9. Créer une prestation de prévention de l’itinérance et de logement (PPIL), qui offrirait une aide immédiate au loyer à 385 000 ménages exposés à un risque imminent d’itinérance, aiderait plus de 50 000 personnes à sortir de l’itinérance et réduirait la pression sur les systèmes de prise en charge de l’itinérance au Canada, qui sont débordés.

10. Réformer l’allocation canadienne de logement afin de mieux cibler les personnes et les familles ayant les besoins les plus importants en matière de logement en la remplaçant par une prestation de logement transférable (PLT).

 

Les principaux défis 

Il faut saluer que des intervenants de tous les secteurs aient réussi à trouver un terrain d’entente.
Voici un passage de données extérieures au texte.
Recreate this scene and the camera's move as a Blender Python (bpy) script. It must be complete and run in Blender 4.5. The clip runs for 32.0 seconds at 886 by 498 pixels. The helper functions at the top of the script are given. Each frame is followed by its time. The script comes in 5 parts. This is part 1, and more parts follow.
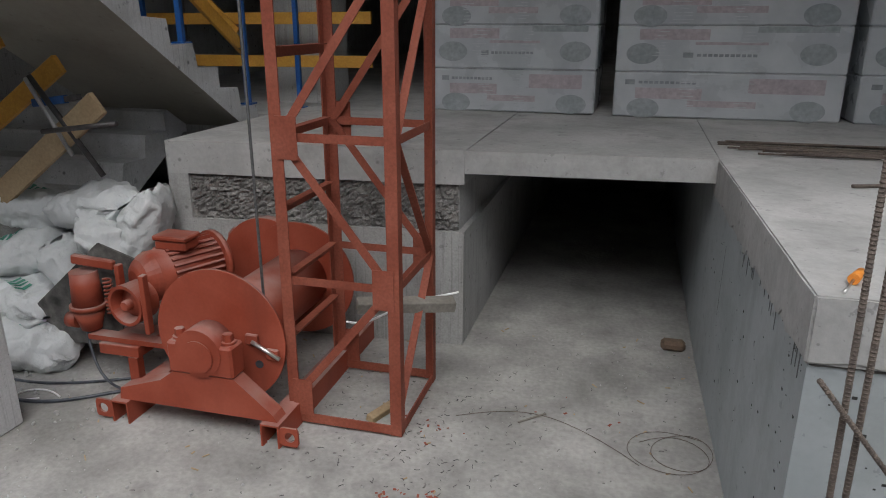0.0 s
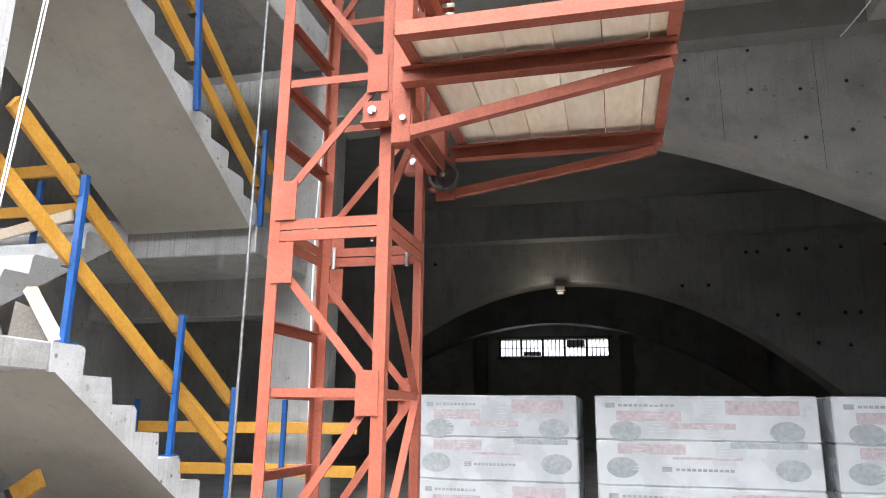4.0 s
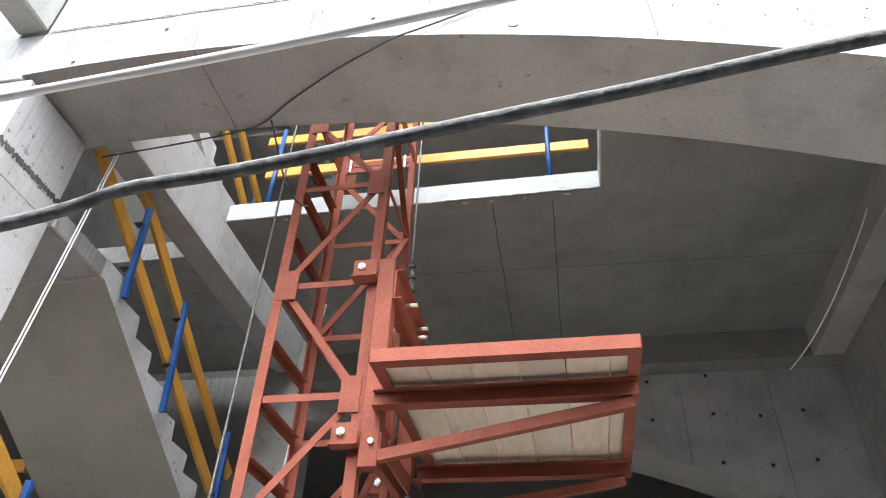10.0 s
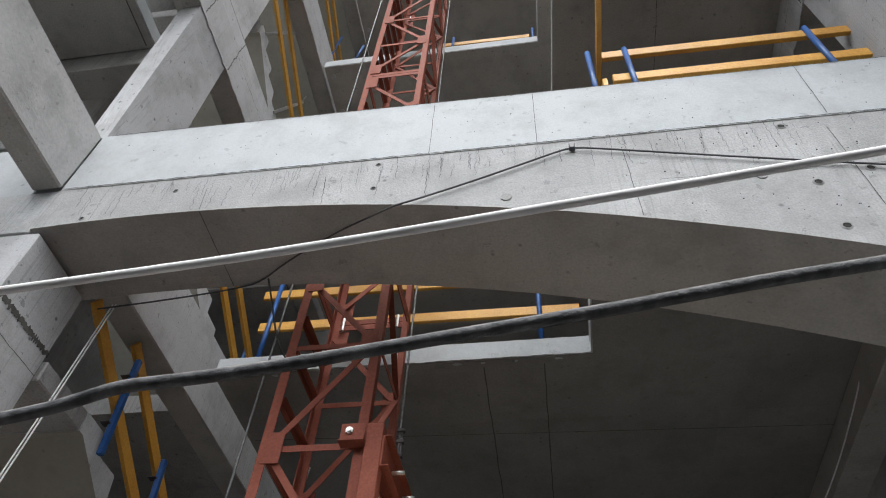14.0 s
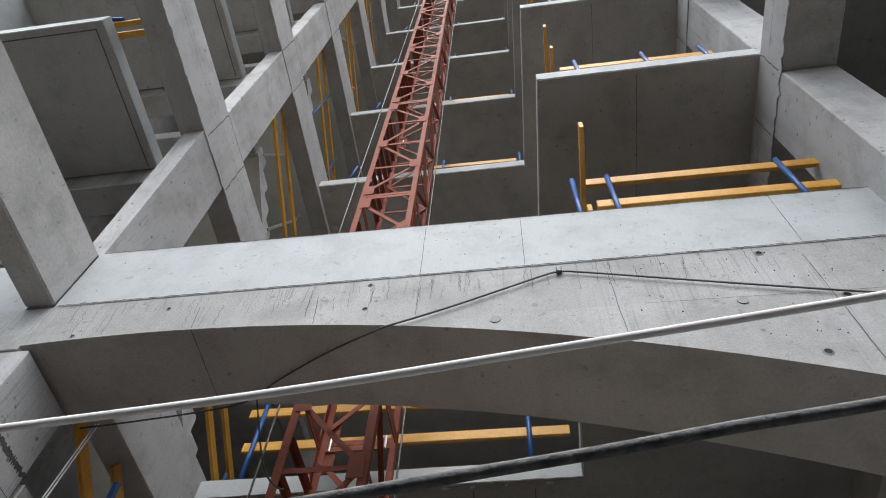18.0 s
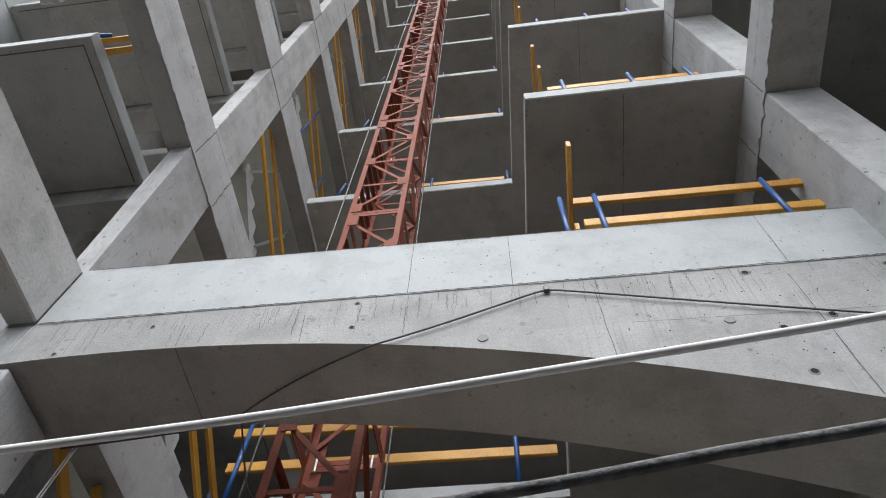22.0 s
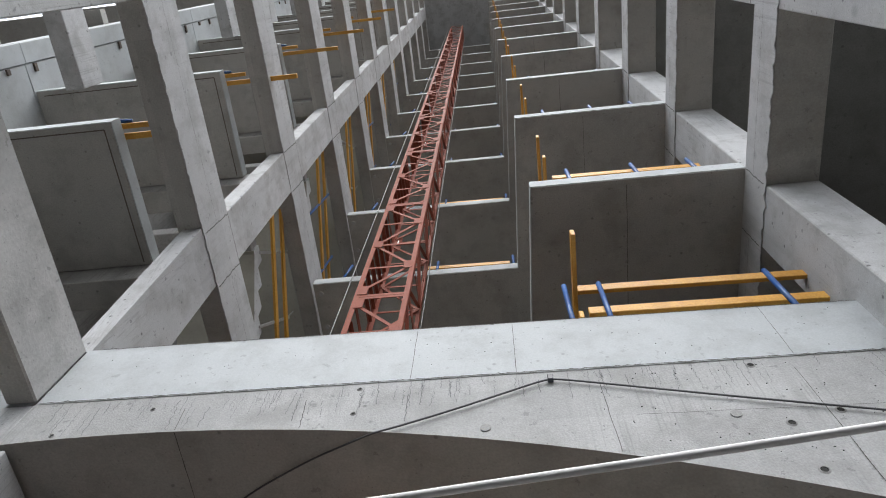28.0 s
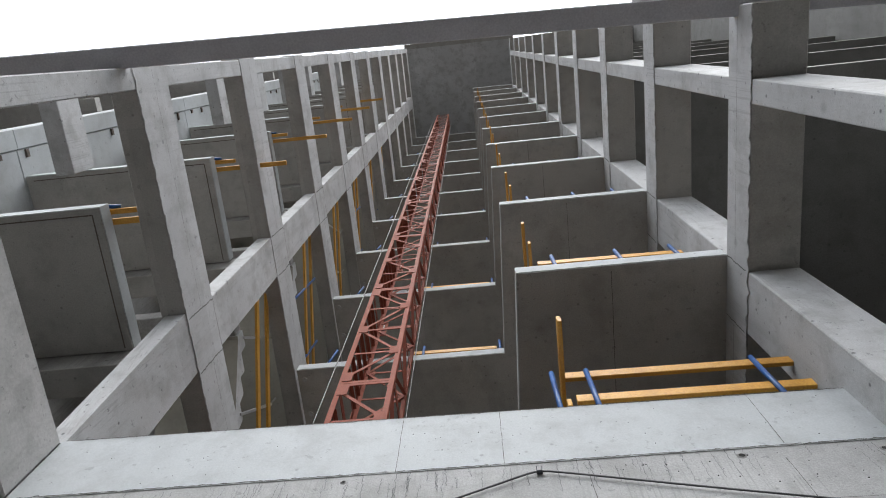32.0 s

On peut rester en désaccord sur certains points, mais mettre de l’eau dans son vin, laisser de côté tout discours idéologique, et rechercher les meilleures solutions pragmatiques. 

On peut s’attendre à ce que d’autres recommandations fassent partie du budget de 2024. On doit continuer à s’attaquer à six goulets d’étranglement qui empêchent de construire davantage de logements: un manque de coordination, une pénurie de la main-d’œuvre et des matériaux, des coûts élevés, une faible productivité, l’impossibilité d’obtenir des autorisations en temps voulu et la construction insuffisante de logements sociaux. 

La recommandation clé du rapport est que le fédéral collabore avec tous les ordres de gouvernement, ainsi qu’avec les constructeurs, les promoteurs immobiliers et le secteur de l’enseignement supérieur. 

Le fédéral saura-t-il montrer la voie? Est-ce que les provinces feront preuve de flexibilité? Ce sont les grands inconnus.